GIVEN INFORMATION >>
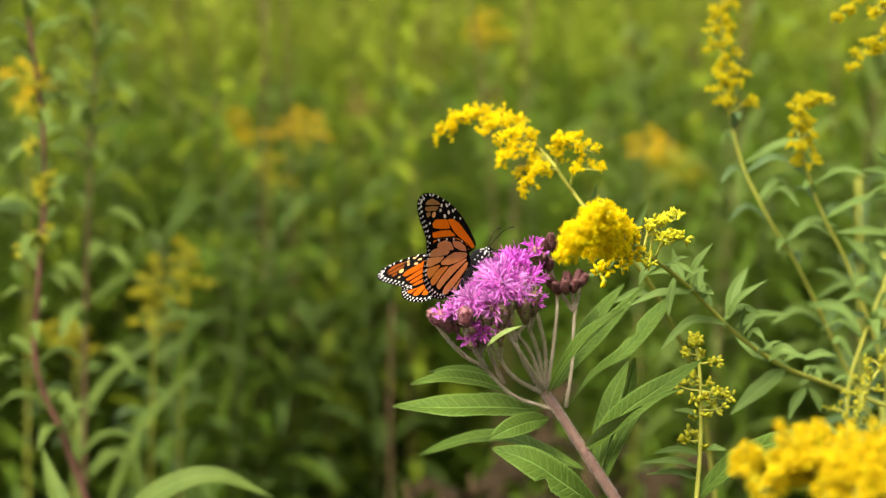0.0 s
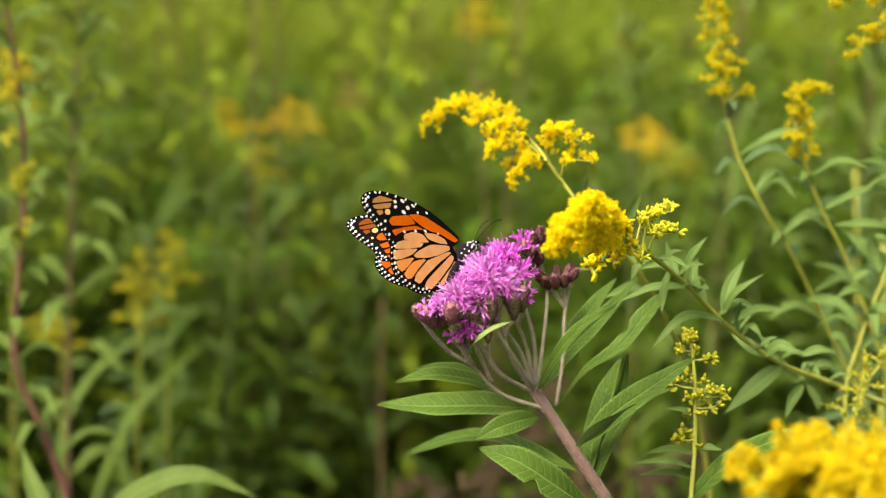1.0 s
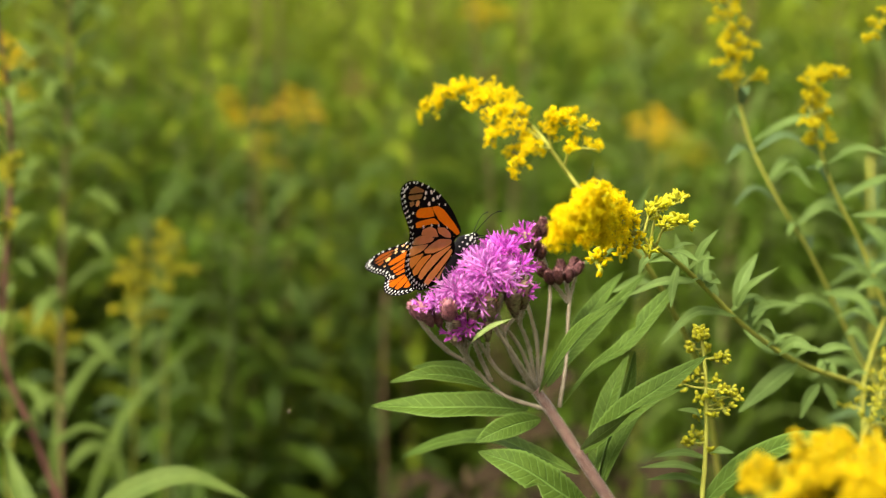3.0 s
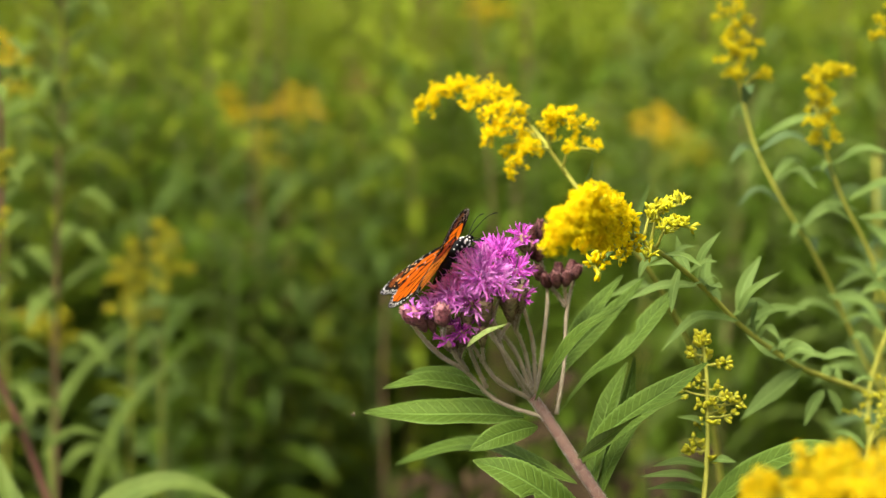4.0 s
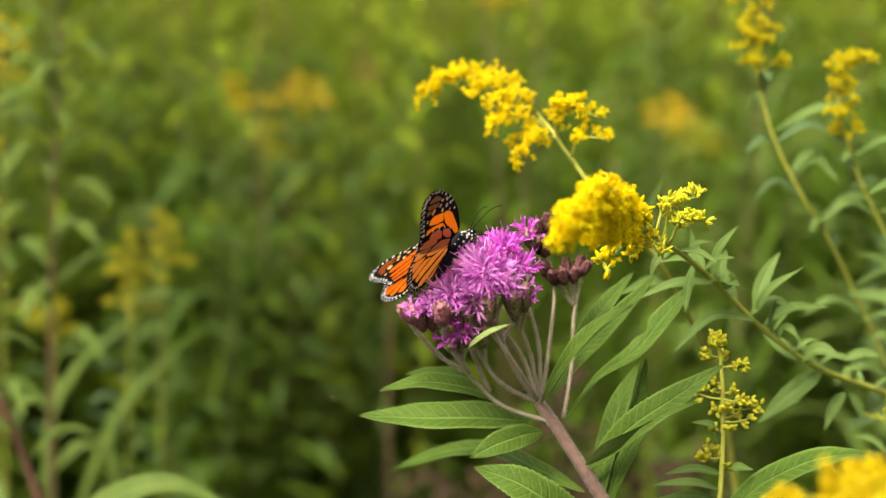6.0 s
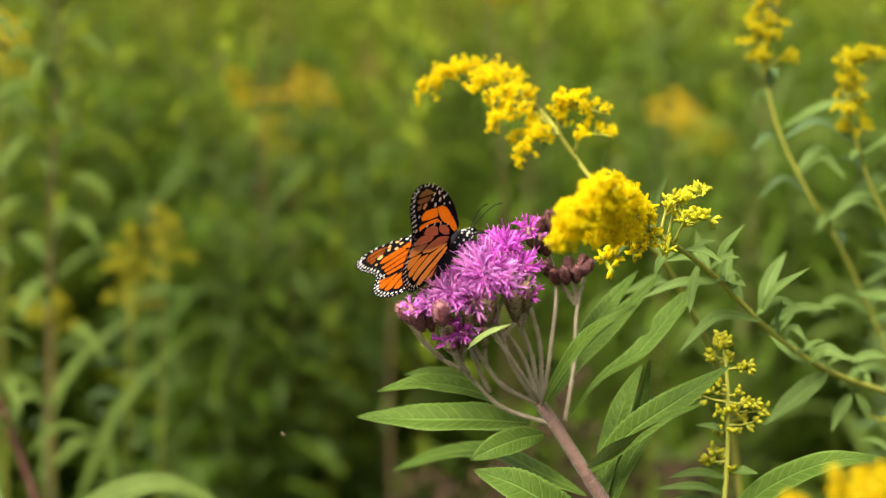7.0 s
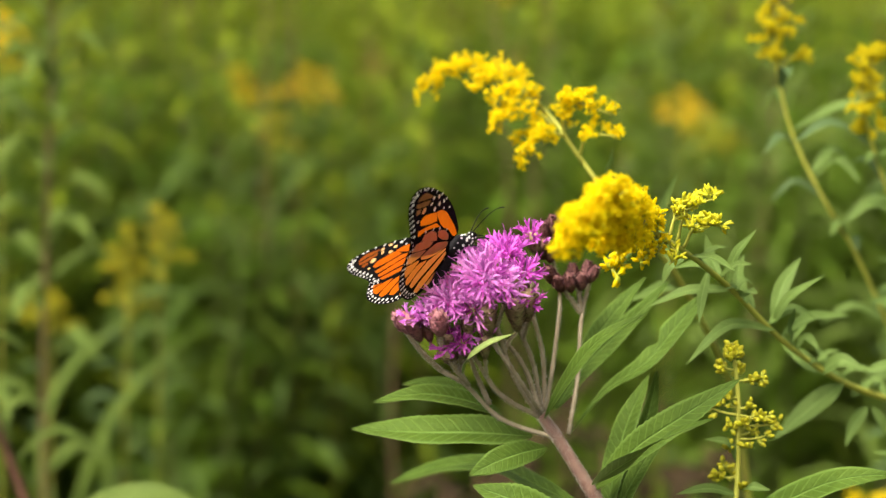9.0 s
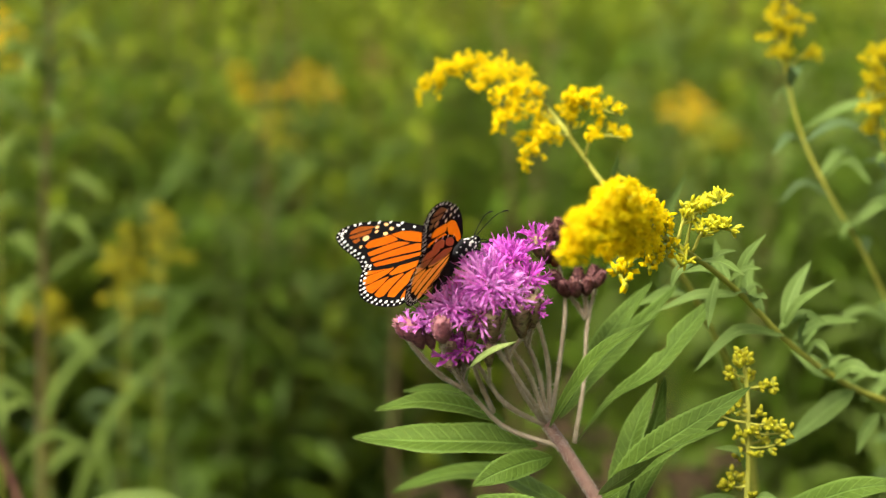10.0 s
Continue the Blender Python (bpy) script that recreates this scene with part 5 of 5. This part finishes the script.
def motions():
    # wing strokes: seconds, near and far opening, sweep of the near and far forewing and of the far hindwing, in degrees
    strokes = (
        (0.0, 33.0, 68.0, -1.0, -5.6, 9.0),
        (0.2, 19.4, 57.6, -2.0, -3.0, 10.0),
        (0.4, 7.0, 48.4, -3.4, -0.6, 12.0),
        (0.7, -3.0, 38.6, -3.0, 0.6, 14.0),
        (1.0, 4.8, 39.6, -5.4, 0.6, 14.0),
        (2.0, 11.4, 43.8, -4.4, -0.6, 14.0),
        (2.4, 13.0, 50.0, -4.0, -2.0, 13.0),
        (2.7, 25.0, 63.0, -3.6, -1.4, 10.0),
        (3.8, 63.0, 89.6, -3.4, 2.0, 9.0),
        (4.0, 68.4, 91.0, -2.6, 0.4, 9.0),
        (4.2, 68.6, 91.6, -3.6, 1.4, 9.0),
        (5.0, 64.0, 91.6, -3.0, -0.6, 9.0),
        (5.5, 61.4, 89.0, -3.2, -0.4, 9.0),
        (5.7, 59.0, 87.6, -4.6, 1.0, 9.0),
        (6.8, 50.4, 77.0, -5.4, 1.0, 9.0),
        (7.5, 51.0, 77.4, -5.4, 0.0, 9.0),
        (9.0, 51.4, 74.4, -5.2, 0.0, 9.0),
        (9.2, 53.0, 66.0, -6.0, 6.0, 8.0),
        (9.4, 60.4, 62.0, -6.0, 8.0, 6.0),
        (10.0, 58.6, 60.6, -6.6, 6.4, 6.0),
    )
    walk(monarch, [(0.0, BODY), (10.0, BODY)])
    walk(near_fore, [(t, pose(0, -0.0008, 0, a, 0, 0) @ pose(0, 0, 0, 0, sa, 0)) for t, a, b, sa, sb, sh in strokes])
    walk(near_hind, [(t, pose(0, -0.0011, 0, a, 0, 0)) for t, a, b, sa, sb, sh in strokes])
    walk(far_fore, [(t, pose(0, 0.0008, 0, -b, 0, 0) @ pose(0, 0, 0, 0, sb, 0)) for t, a, b, sa, sb, sh in strokes])
    walk(far_hind, [(t, pose(0, 0.0011, 0, -b, 0, 0) @ pose(0, 0, 0, 0, sh, 0)) for t, a, b, sa, sb, sh in strokes])
    flight = (
        (0.0, (-0.0703, 0.0300, 1.0864)), (0.7, (-0.0739, 0.0300, 1.1300)), (1.0, (-0.0749, 0.0300, 1.1542)), (1.6, (-0.0899, 0.0300, 1.1695)), (1.9, (-0.0973, 0.0300, 1.1679)), (2.2, (-0.1006, 0.0300, 1.1629)), (2.5, (-0.0952, 0.0300, 1.1530)),
        (3.2, (-0.0735, 0.0300, 1.1354)), (3.8, (-0.0543, 0.0300, 1.1342)), (4.1, (-0.0505, 0.0300, 1.1431)), (4.4, (-0.0553, 0.0300, 1.1504)), (4.7, (-0.0535, 0.0300, 1.1587)), (5.0, (-0.0533, 0.0300, 1.1630)), (5.3, (-0.0481, 0.0300, 1.1594)),
        (5.5, (-0.0488, 0.0300, 1.1557)), (6.2, (-0.0605, 0.0300, 1.1437)), (7.0, (-0.0741, 0.0300, 1.1334)), (7.8, (-0.0910, 0.0300, 1.1196)), (8.4, (-0.1001, 0.0300, 1.1022)), (10.0, (-0.1059, 0.0300, 1.0951)),
    )
    walk(gnat, [(t, Matrix.Translation(p) @ pose(0, 0, 0, 0, 0, 40 * math.sin(1.3 * t))) for t, p in flight])


motions()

AIM >>
Copy each line exactly, and leave the pictures out of your copy.

REPLY >>
0.0 s
1.0 s
3.0 s
4.0 s
6.0 s
7.0 s
9.0 s
10.0 s
Continue the Blender Python (bpy) script that recreates this scene with part 5 of 5. This part finishes the script.
def motions():
    # wing strokes: seconds, near and far opening, sweep of the near and far forewing and of the far hindwing, in degrees
    strokes = (
        (0.0, 33.0, 68.0, -1.0, -5.6, 9.0),
        (0.2, 19.4, 57.6, -2.0, -3.0, 10.0),
        (0.4, 7.0, 48.4, -3.4, -0.6, 12.0),
        (0.7, -3.0, 38.6, -3.0, 0.6, 14.0),
        (1.0, 4.8, 39.6, -5.4, 0.6, 14.0),
        (2.0, 11.4, 43.8, -4.4, -0.6, 14.0),
        (2.4, 13.0, 50.0, -4.0, -2.0, 13.0),
        (2.7, 25.0, 63.0, -3.6, -1.4, 10.0),
        (3.8, 63.0, 89.6, -3.4, 2.0, 9.0),
        (4.0, 68.4, 91.0, -2.6, 0.4, 9.0),
        (4.2, 68.6, 91.6, -3.6, 1.4, 9.0),
        (5.0, 64.0, 91.6, -3.0, -0.6, 9.0),
        (5.5, 61.4, 89.0, -3.2, -0.4, 9.0),
        (5.7, 59.0, 87.6, -4.6, 1.0, 9.0),
        (6.8, 50.4, 77.0, -5.4, 1.0, 9.0),
        (7.5, 51.0, 77.4, -5.4, 0.0, 9.0),
        (9.0, 51.4, 74.4, -5.2, 0.0, 9.0),
        (9.2, 53.0, 66.0, -6.0, 6.0, 8.0),
        (9.4, 60.4, 62.0, -6.0, 8.0, 6.0),
        (10.0, 58.6, 60.6, -6.6, 6.4, 6.0),
    )
    walk(monarch, [(0.0, BODY), (10.0, BODY)])
    walk(near_fore, [(t, pose(0, -0.0008, 0, a, 0, 0) @ pose(0, 0, 0, 0, sa, 0)) for t, a, b, sa, sb, sh in strokes])
    walk(near_hind, [(t, pose(0, -0.0011, 0, a, 0, 0)) for t, a, b, sa, sb, sh in strokes])
    walk(far_fore, [(t, pose(0, 0.0008, 0, -b, 0, 0) @ pose(0, 0, 0, 0, sb, 0)) for t, a, b, sa, sb, sh in strokes])
    walk(far_hind, [(t, pose(0, 0.0011, 0, -b, 0, 0) @ pose(0, 0, 0, 0, sh, 0)) for t, a, b, sa, sb, sh in strokes])
    flight = (
        (0.0, (-0.0703, 0.0300, 1.0864)), (0.7, (-0.0739, 0.0300, 1.1300)), (1.0, (-0.0749, 0.0300, 1.1542)), (1.6, (-0.0899, 0.0300, 1.1695)), (1.9, (-0.0973, 0.0300, 1.1679)), (2.2, (-0.1006, 0.0300, 1.1629)), (2.5, (-0.0952, 0.0300, 1.1530)),
        (3.2, (-0.0735, 0.0300, 1.1354)), (3.8, (-0.0543, 0.0300, 1.1342)), (4.1, (-0.0505, 0.0300, 1.1431)), (4.4, (-0.0553, 0.0300, 1.1504)), (4.7, (-0.0535, 0.0300, 1.1587)), (5.0, (-0.0533, 0.0300, 1.1630)), (5.3, (-0.0481, 0.0300, 1.1594)),
        (5.5, (-0.0488, 0.0300, 1.1557)), (6.2, (-0.0605, 0.0300, 1.1437)), (7.0, (-0.0741, 0.0300, 1.1334)), (7.8, (-0.0910, 0.0300, 1.1196)), (8.4, (-0.1001, 0.0300, 1.1022)), (10.0, (-0.1059, 0.0300, 1.0951)),
    )
    walk(gnat, [(t, Matrix.Translation(p) @ pose(0, 0, 0, 0, 0, 40 * math.sin(1.3 * t))) for t, p in flight])


motions()